Anyway, mostly posting to say that there doesn’t seem to be complete consensus on whether or not conversion to Zoroastrianism is allowed, whether from mixed marriages or just from personal interest. Seems to break down along “conservative” vs. “non-conservative” interpretations.

But I would agree that even if it doesn’t appear that Zoroastrianism is going to completely die out anytime soon, it’s still true that it isn’t exactly thriving. It seems to be hanging on, but that’s about it.

  • Tamerlane

Again, I would like to stress quality over quantity. While there are only 100,000 Zoroastrians, I’d be willing to bet that they have a much more intimate connection with their faith than the average Christian. I’d be willing to bet that even the impious Zoroastrian is much more intimately connected to the religion than the average christian, BECAUSE of the community aspect of it. When there are only 100,000 of you in the world, it’s not impossible to get to know almost every single one of them, and I’d be willing to bet there are ways to spot one of that kind. I have found this myself being involved in organizations that engender camaraderie, I can only imagine what it would be like if it was hereditary and brought from a tradition of thousands of years. So while I think that yes sheer quantity is a factor in the survival of the religion, I don’t think that purity is something to be scoffed at. This is mere conjecture on my part, inferences that I am drawing from my experience with other religions that are less diluted than Christianity. So I am assuming that Zoroastrianism must be super concentrated in order to maintain itself in this condition for so long.

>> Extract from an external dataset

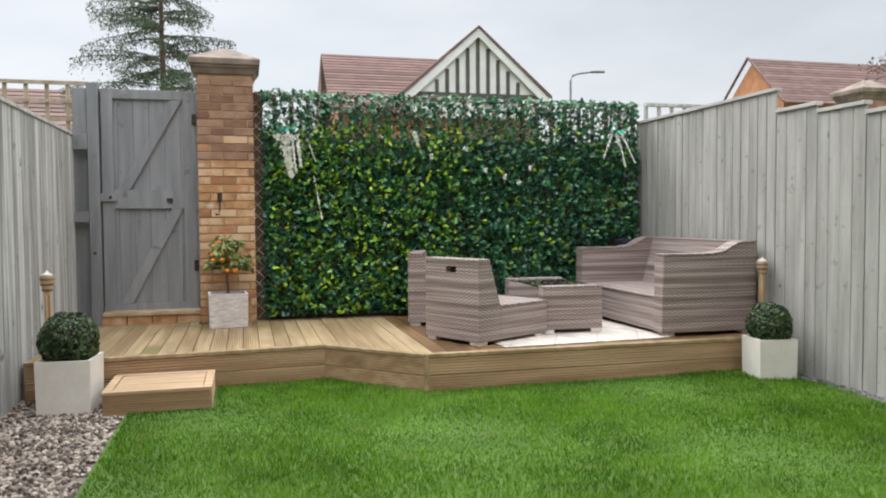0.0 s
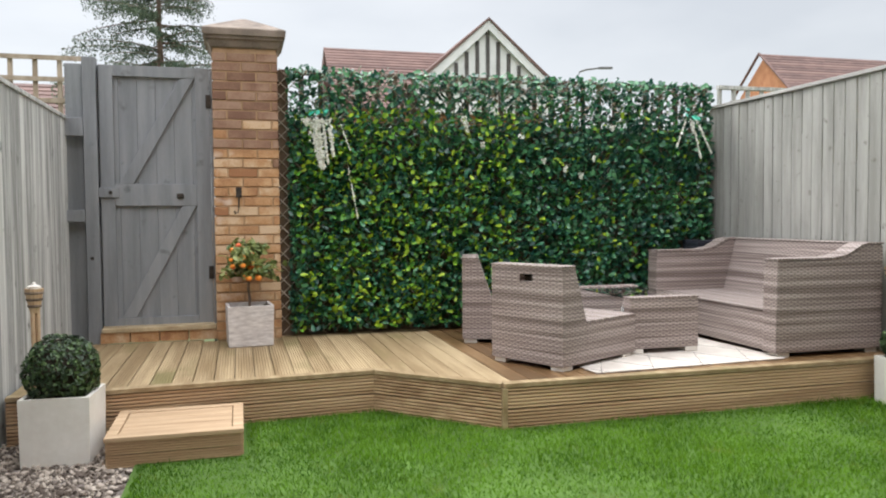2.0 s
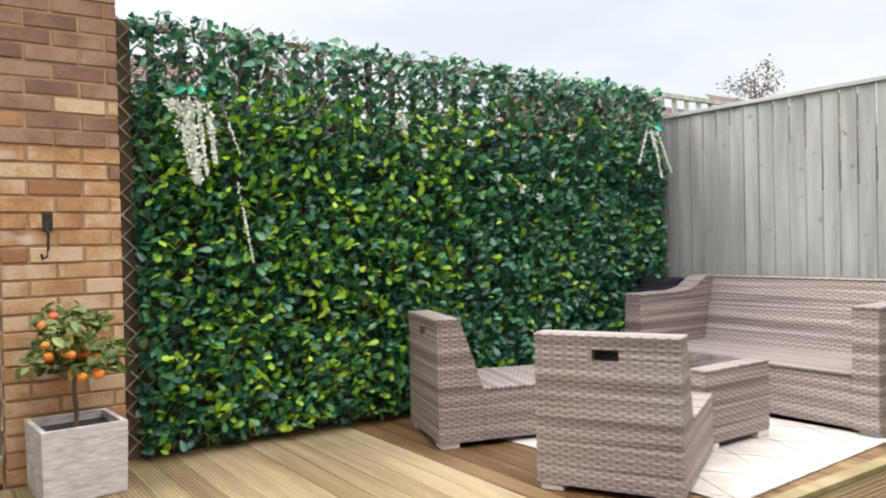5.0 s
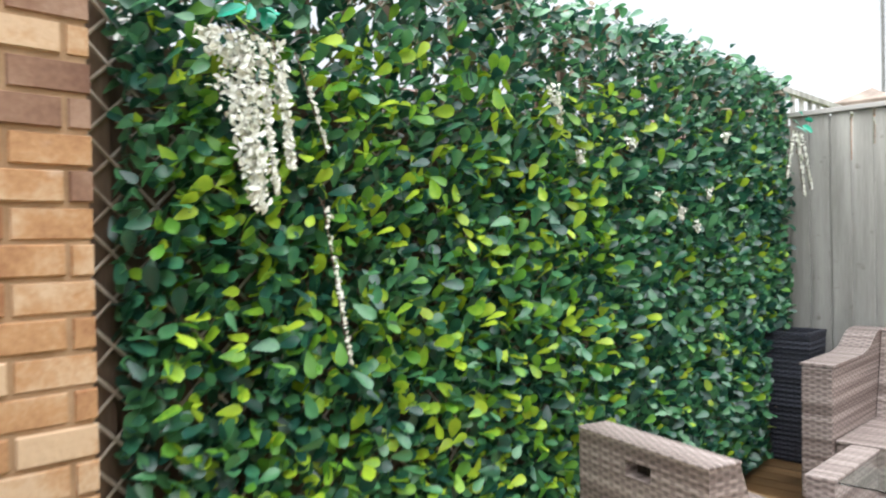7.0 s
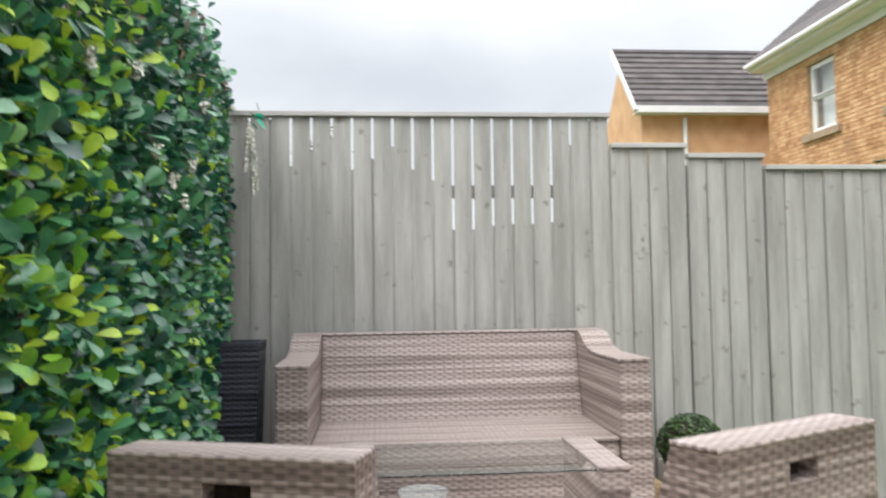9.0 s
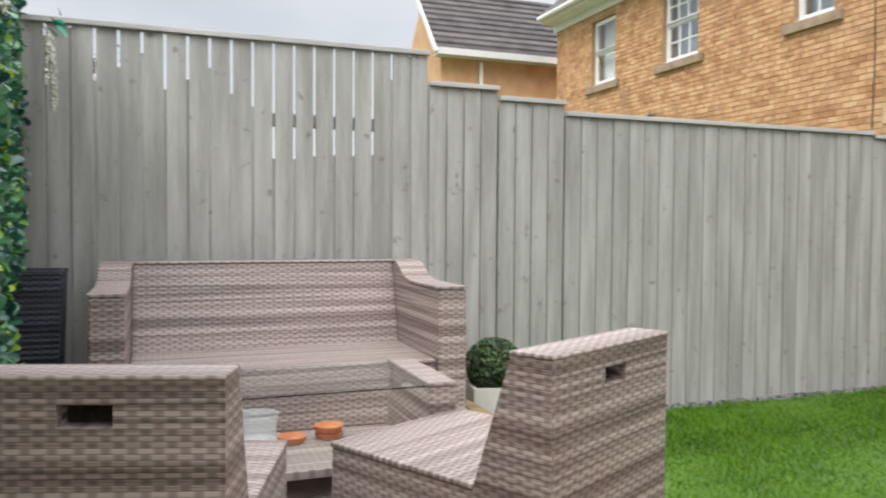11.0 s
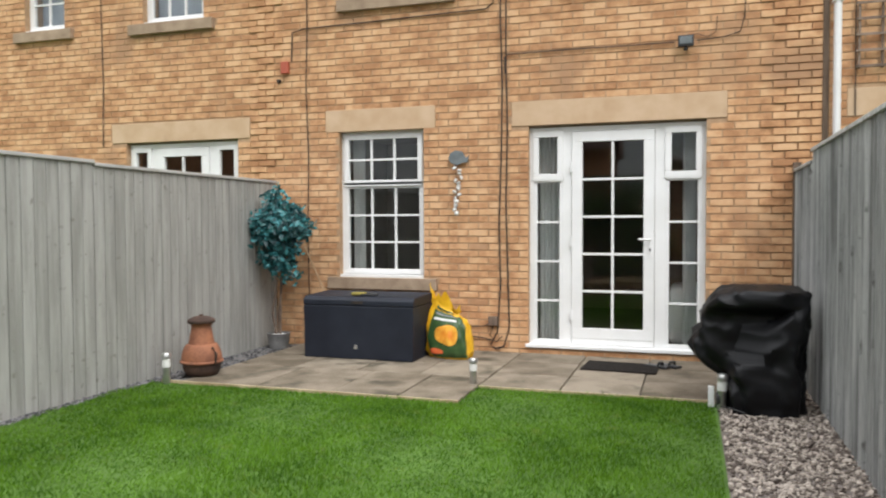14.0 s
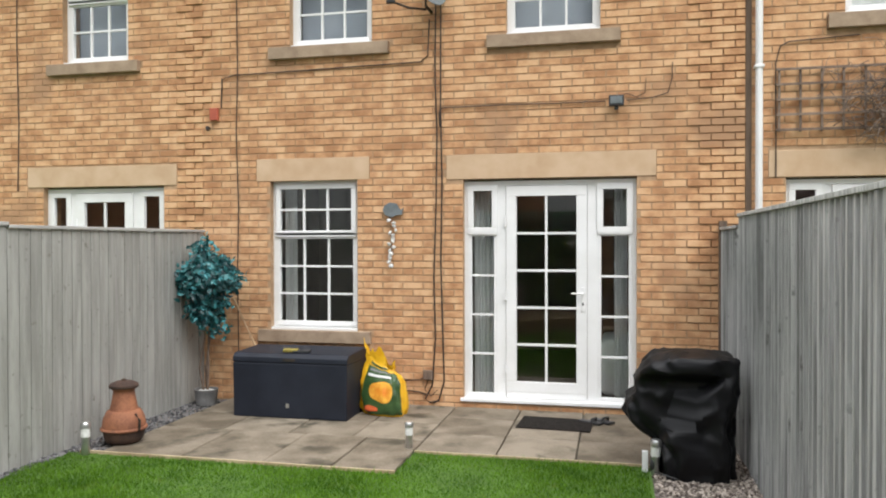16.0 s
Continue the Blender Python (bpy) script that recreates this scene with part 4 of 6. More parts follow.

Someone in another thread mentioned something about how they didn’t take converts because of a promise to some King that they wouldn’t try to convert his people in exchange for peaceful coexistance. That kind of faith is something that can be the backbone of a community. I suppose this question can best be answered if we had some sort of idea of the attrition rate, or whether we can see trends of diminishing population sizes in the last 100 years.

I just disagree with the quantity argument. Yes, something catastrophic could wipe out half of all Zoroastrians overnight, but barring that, they can continue to live with a maintained populace size for the next 1000 years or more.